BACKGROUND
I recently received the following question from Disparity, on Twitter.
“I’m interested in all your posts, but they’re always telling us what mental illness ‘isn’t.’ Do you have many on what it ‘is’?
I referred him/her to the post There are No Mental Illnesses and received the following reply:
“I have read it a few times. I largely agree with it. But ‘something’ happens to people. Whatever the label.”
Questions of this sort arise fairly frequently, and I thought it might be helpful to write a post.
WHAT HAPPENS TO PEOPLE?
I suspect that underlying Disparity’s question is the notion that “mentally ill” means “crazy,” and that there really are people who seem to be “crazy.” This is, I think, a widely accepted notion. But in the present context, it leads naturally to another question: if they’re not ill, if they haven’t actually contracted an illness, then what has happened to them?
SOME FACTS
For several years now, it has been confidently stated by government agencies and by psychiatrists that approximately 50% of the population will experience a “mental illness” in their lifetime. That’s half the population! So if we are to believe this, then clearly the individuals embraced by the term “mental illness” are actually very ordinary and unremarkable. It’s you, me, the man next door, the milkman, Auntie Betty, etc., etc.
What has happened to all these people is life. Bad things happen to all of us. Sometimes we don’t cope too well with these challenges, and if we are brought to the attention of the mental health system, we get a “diagnosis” and enter the ranks of the “mentally ill.”
Psychiatry – especially in recent months – claims that they only assign “diagnoses” when the individual’s actions or feelings are extreme. In practice, I suggest that this is not the case. If you go to a psychiatrist and tell him/her that you’ve been feeling very down, that your mother used to feel this way, that she has been doing very well since she started taking an antidepressant, there’s a very good chance that you will be assigned a “diagnosis” and given a prescription – especially if you throw in that you don’t feel like getting up in the morning and that your appetite is poor. And you are now a “mentally ill” person. So what happened? You got to feeling down.
“What happened,” of course, varies from person to person, and from situation to situation. A person who has experienced a truly horrendous situation and has persistent distressing memories may be assigned a “diagnosis” of posttraumatic stress disorder. A misbehaved child may get a “diagnosis” of oppositional defiant disorder. A juvenile delinquent might get a “diagnosis” of conduct disorder. And so on.
Even very young children are fair game for the “diagnostic” net. Children as young as 3 or 4 are being “diagnosed” with bipolar disorder if they display frequent temper tantrums!
THERE ARE NO MENTAL ILLNESSES
When I say that there are no mental illnesses, what I mean is that behavioral and emotional problems are not illnesses. It is frequently suggested that by saying this I am minimizing the significance of these problems. Nothing could be further from the truth. Human problems can be mild, moderate, severe, devastating, and every level of significance in between. But they’re not illnesses.

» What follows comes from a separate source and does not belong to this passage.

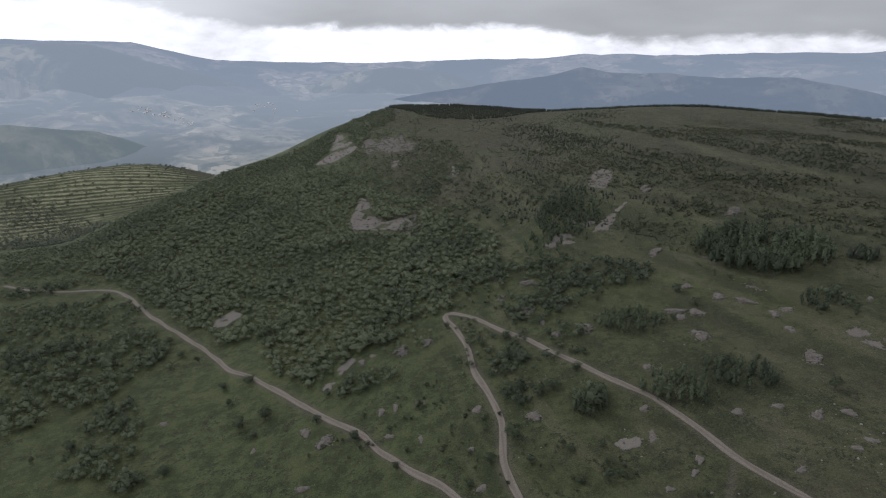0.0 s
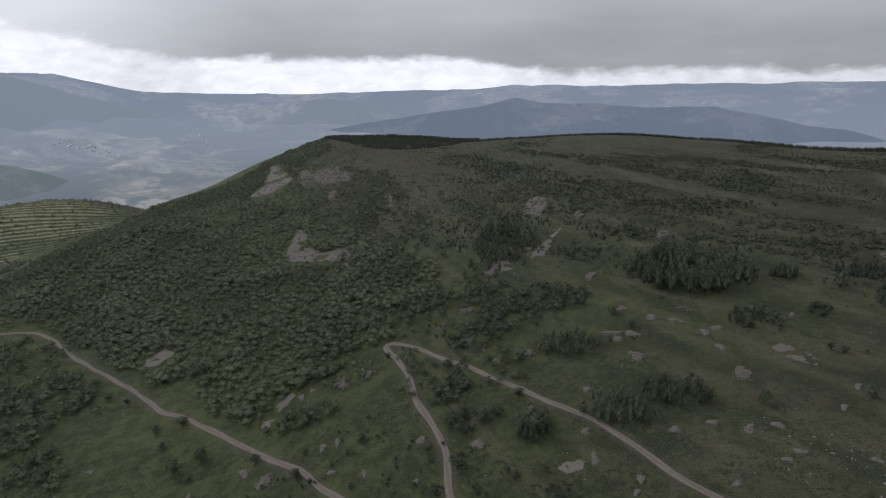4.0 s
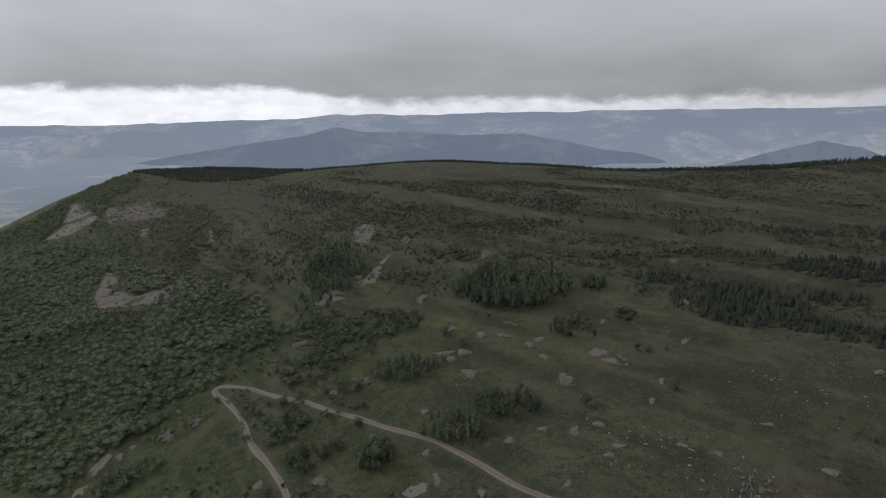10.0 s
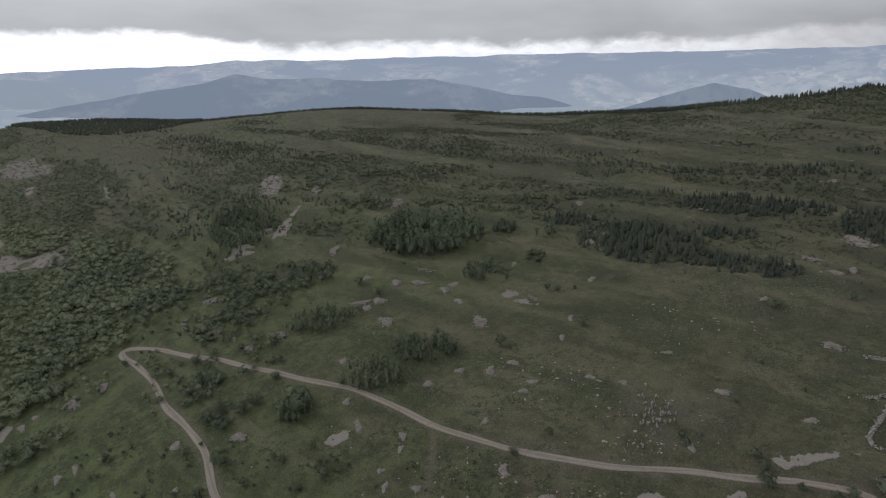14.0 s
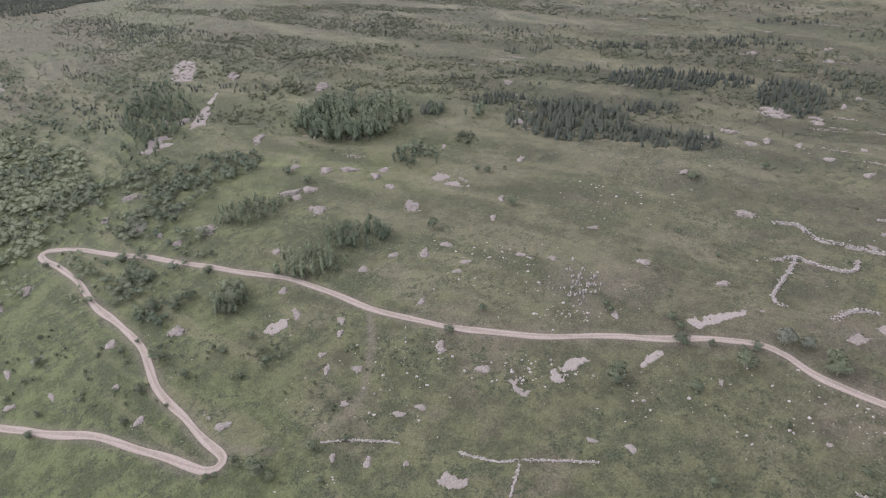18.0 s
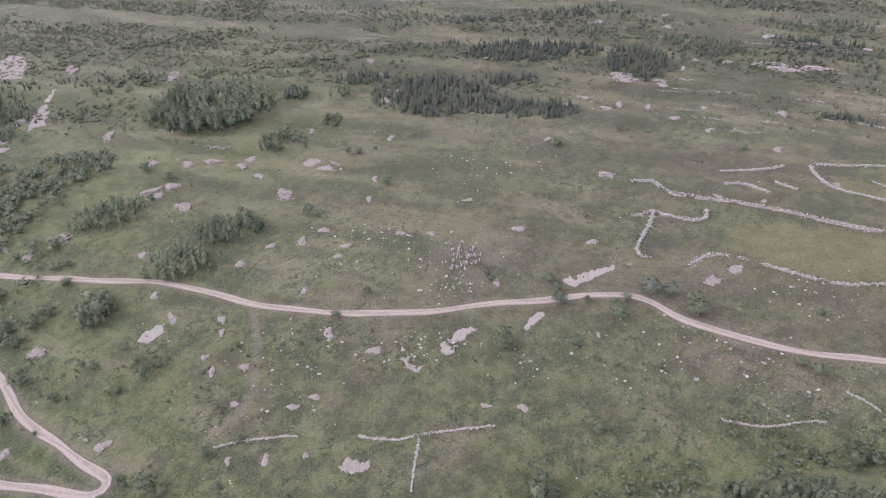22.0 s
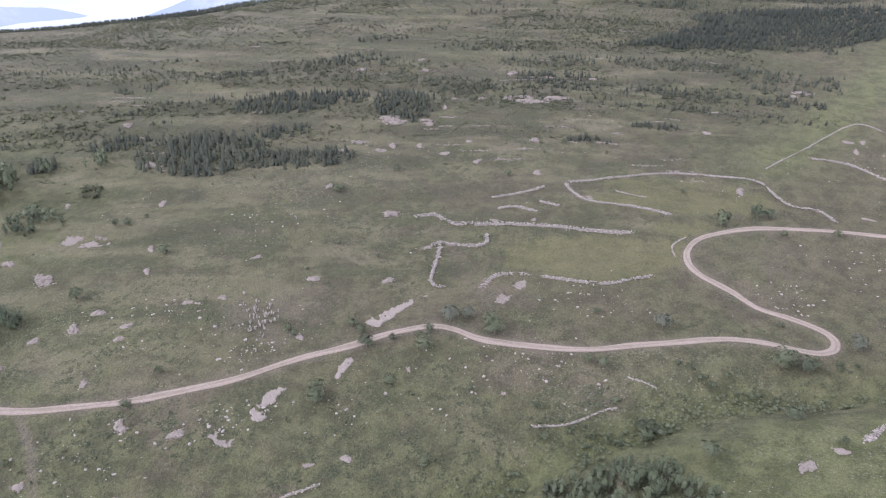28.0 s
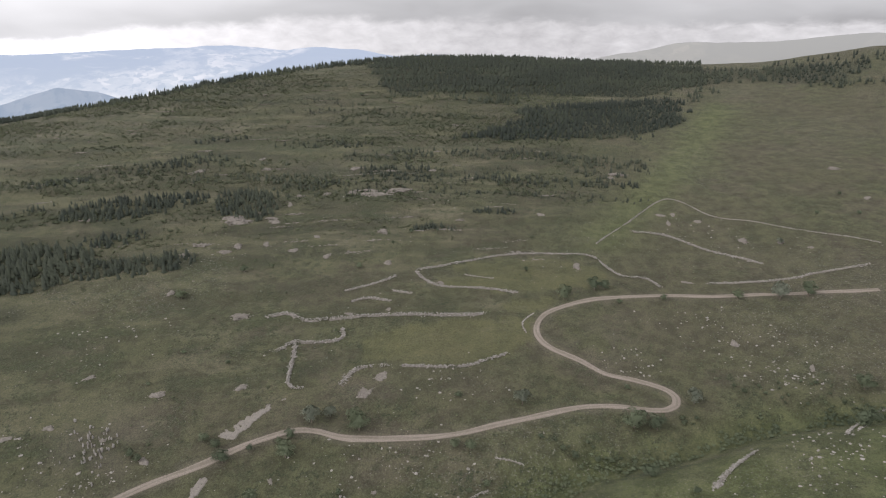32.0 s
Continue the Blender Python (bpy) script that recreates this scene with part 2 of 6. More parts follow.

Psychiatry has promoted the falsehood that they are illnesses (“just like diabetes”) to justify their promotion of pharmaceutical products.
The matter is complicated by the fact that sometimes behavioral and emotional problems do indeed stem from real illnesses. For instance, hypothyroidism can occasionally cause delusions and hallucinations. However, these cases are dealt with by treating the hypothyroidism.
But behavioral and emotional problems can – and I suggest, usually do – arise in the absence of any underlying physical illnesses.
I discuss these general ideas in more detail in the posts on the individual “diagnoses.”